Unless Garneau can transform into JFK, not even an Americanized debate can save him
By Mohamed Sheriffdeen
Photos by Ben Buckley
A smile has always been the most important weapon in a politician’s arsenal. Ever since John Kennedy charmed the pants off TV viewers at home, it is imperative that a leader be as presentable as they are capable. This brand of reductive politics has been on display during the Liberal Party’s frantic attempts to package together an attractive leader for all Canadians.
Even before he announced his candidacy for the job, Justin Trudeau towered over all comers based on his name alone, and he has parlayed his carefully managed image and youthful good looks (not to mention the pre-debate boxing stunt — hello Paul Ryan!) into an immense surge of popularity, discounting whether he actually has insightful ideas on how to repair Canada’s global standing.
This is not to say that he’s an empty vessel. Trudeau is a passionate man, and he wants every Canadian to know that — passionate about education, passionate about the middle class, passionate about protecting BC’s environment (though he doesn’t mind re-routing the proposed pipeline through the East Coast). With his seemingly unstoppable momentum, Trudeau’s heaviest criticism has been levied by his hardiest opponent: Marc Garneau, who has challenged the front-runner’s lack of substantive discussion, claiming he’s spoken in “vague generalities” throughout the campaign.
Garneau would, in any other time, appear an excellent candidate: a retired astronaut and soldier, former head of the Canadian Space Agency, an Officer of the Order of Canada and recipient of the Canadian Forces Decoration. It makes you forget Garneau’s own lack of experience or major success in politics. He was only elected in October of 2008, using his own politically irrelevant brand-name to bulldoze his way into office by over 9000 votes. Three years later, he barely scraped by NDP challenger Joanne Corbeil (prevailing by just over six hundred votes) and was passed over for Bob Rae as interim leader of the party.
Nevertheless, Garneau’s tactic for undermining his opponent is banking on his self-proclaimed experience, so much so that he invited Trudeau to a one-on-one American-style leadership debate in a move that smacked of desperation.
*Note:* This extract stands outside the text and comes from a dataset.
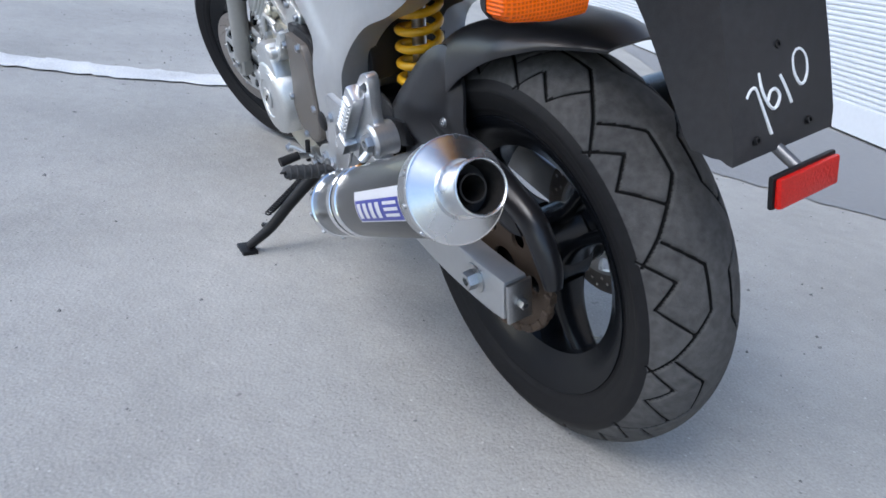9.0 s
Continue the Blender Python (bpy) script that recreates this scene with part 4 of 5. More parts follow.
def seat_top(x, y):
    """Height of the seat skin at a point seen from above."""
    r = seat_ring((x - 0.168) / 0.704)
    ys, zs = [p[1] for p in r], [p[2] for p in r]
    return float(np.interp(y, ys, zs)) + 0.001


def on_seat(x0, y0, dx, dy):
    """u runs along (dx, dy), v at right angles, to the rider's right read from the other side."""
    return lambda u, v: (x0 + u * dx - v * dy, y0 + u * dy + v * dx, seat_top(x0 + u * dx - v * dy, y0 + u * dy + v * dx))


writing("3725", on_seat(0.470, -0.030, -0.985, 0.16), 0.036, 0.041, 0.0014, seat, "white crayon digits on the seat")
writing("LE", on_seat(0.535, 0.015, -0.80, -0.6), 0.050, 0.036, 0.0014, seat, "white crayon letters on the seat")
writing("(||", on_seat(0.500, 0.066, -0.98, 0.1), 0.048, 0.030, 0.0013, seat, "white crayon marks on the seat")
writing("(1)1(", on_seat(0.800, -0.06, -0.98, 0.2), 0.032, 0.045, 0.0013, seat, "rubbed white crayon scribble on the seat")


# ---- tail
def tail_depth(x, z):
    w = interp(x, [0.45, 0.50, 0.56, 0.66, 0.76, 0.86, 0.96, 1.06], [0.120, 0.146, 0.166, 0.178, 0.176, 0.160, 0.134, 0.098])
    mid = interp(x, [0.45, 0.60, 0.75, 0.90, 1.06], [0.715, 0.752, 0.808, 0.858, 0.895])
    d = z - mid
    groove = 0.010 * math.exp(-(((z - (mid + 0.030)) / 0.008) ** 2)) * max(0.0, min(1.0, (x - 0.78) / 0.06))
    return w - (5.5 * d * d if d < 0 else 4.0 * d * d) - groove


TAIL = [(0.446, 0.706), (0.470, 0.732), (0.500, 0.750), (0.600, 0.797), (0.720, 0.852), (0.820, 0.897), (0.880, 0.918), (0.905, 0.915), (0.912, 0.880), (0.905, 0.820), (0.890, 0.795), (0.880, 0.787), (0.800, 0.750), (0.700, 0.712), (0.620, 0.694), (0.540, 0.688), (0.480, 0.692)]
for s in SIDES:
    side = "left" if s < 0 else "right"
    cow = part("tail_cowl", flip(panel(smooth_curve(TAIL, 4), tail_depth, 0.004, (), 0.011, 0.004, 0.010, 3), s), orange, bike, f"glossy orange {side} tail panel")
    # lettering on the panel, mirrored sides each read from outside
    for body, size, x0, z0, m_ in (("twin", 0.050, 0.570 if s < 0 else 0.674, 0.755 if s < 0 else 0.797, letter_red), ("850", 0.047, 0.680 if s < 0 else 0.574, 0.799 if s < 0 else 0.757, letter_dark)):
        cu = bpy.data.curves.new("lettering", "FONT")
        cu.body, cu.size, cu.shear, cu.resolution_u, cu.offset = body, size, 0.35, 3, 0.0007
        tmp = bpy.data.objects.new("lettering", cu)
        me = tmp.to_mesh()
        bm = bmesh.new()
        bm.from_mesh(me)
        tmp.to_mesh_clear()
        bmesh.ops.triangulate(bm, faces=bm.faces)
        bmesh.ops.subdivide_edges(bm, edges=[e for e in bm.edges if e.calc_length() > 0.012], cuts=2)
        ca, sa = math.cos(radians(22)), math.sin(radians(22))
        width = max(v.co.x for v in bm.verts)
        for v in bm.verts:
            u = v.co.x * 1.12 if s < 0 else (width - v.co.x) * 1.12
            h = v.co.y
            x, z = x0 + u * ca - h * sa * (1 if s < 0 else 1), z0 + u * sa + h * ca
            v.co = (x, s * (tail_depth(x, z) + 0.0012), z)
        part("lettering", bm, m_, cow, f"{'red script' if body == 'twin' else 'dark bold'} lettering {body}")
        bpy.data.objects.remove(tmp)
deck_rings = []
for x in np.concatenate([np.linspace(0.80, 1.04, 17), [1.050, 1.058, 1.064, 1.069, 1.072, 1.0735]]):
    w = interp(x, [0.80, 0.86, 0.89, 0.92, 0.95, 1.00, 1.04, 1.066, 1.071, 1.0735], [0.110, 0.138, 0.148, 0.152, 0.148, 0.127, 0.106, 0.095, 0.091, 0.085])
    top = interp(x, [0.80, 0.84, 0.90, 0.95, 1.00, 1.04, 1.064, 1.071, 1.0735], [0.885, 0.902, 0.920, 0.929, 0.934, 0.936, 0.935, 0.933, 0.930])
    low = interp(x, [0.80, 0.84, 0.90, 0.95, 1.00, 1.03, 1.06, 1.069, 1.0735], [0.760, 0.773, 0.796, 0.820, 0.856, 0.884, 0.898, 0.901, 0.905])
    mid = low + 0.46 * (top - low)
    ring = []
    for q in np.linspace(0, 2 * math.pi, 44, endpoint=False):
        c, h = math.cos(q), math.sin(q)
        e = interp(x, [0.95, 1.05], [1.0, 0.72])
        y = w * math.copysign(abs(c) ** (0.75 * e), c)
        z = mid + ((top - mid) if h > 0 else (mid - low)) * math.copysign(abs(h) ** (0.72 * e), h)
        ring.append((x - (0.16 * y * y if x > 1.0 else 0.16 * y * y * max(0.0, (x - 0.9) / 0.1)), y, z))
    deck_rings.append(ring)
deck = part("tail_center", loft(deck_rings), orange, bike, "glossy orange tail centre with dark brand shapes")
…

Garneau is by no means an idiot; he sells himself with his platform, suggesting economic reforms and the improvement of Canadian student funding while Trudeau has stringently refused to discuss anything concrete, focusing on paeans to the middle class and increased post-secondary enrollment. But guess who’s winning?
In Feb. 20 The National Post Andrew Coyne hammered the Liberal Party for all but engineering Trudeau’s ascension to the throne, selling his magnetic personality in lieu of any significant political wherewithal or experience. But this is a syndrome emblematic of so much more than one party.
It’s not that Canadians don’t care about the issues. The last hundred years of global politics has perfectly illustrated that the cult of personality sells, and Canadians, just like any other peoples, gravitate towards the person who most emphasizes those qualities we desire in ourselves. The beautiful, charismatic, well-read Trudeau is the type of man we see as representative of our inner ideal — cool, young, hip and sexy. Consider it a delayed reaction to the political envy that gripped this country when Obama rose to power in 2008: we want that.
Trudeau said it best while chiding Garneau during one of the debates: “You can’t win over Canadians with a five-point plan. You have to connect with them…in the debate we have coming forward.” But what of the direction and substance of that debate? For Trudeau, a clear position is irrelevant because qualifications, morality, religion and political philosophy are window dressing to a killer smile. Garneau, Hall-Findlay and every politico and pundit knows that. Getting them to admit they’re not the prettiest candidate in the room however, is unlikely.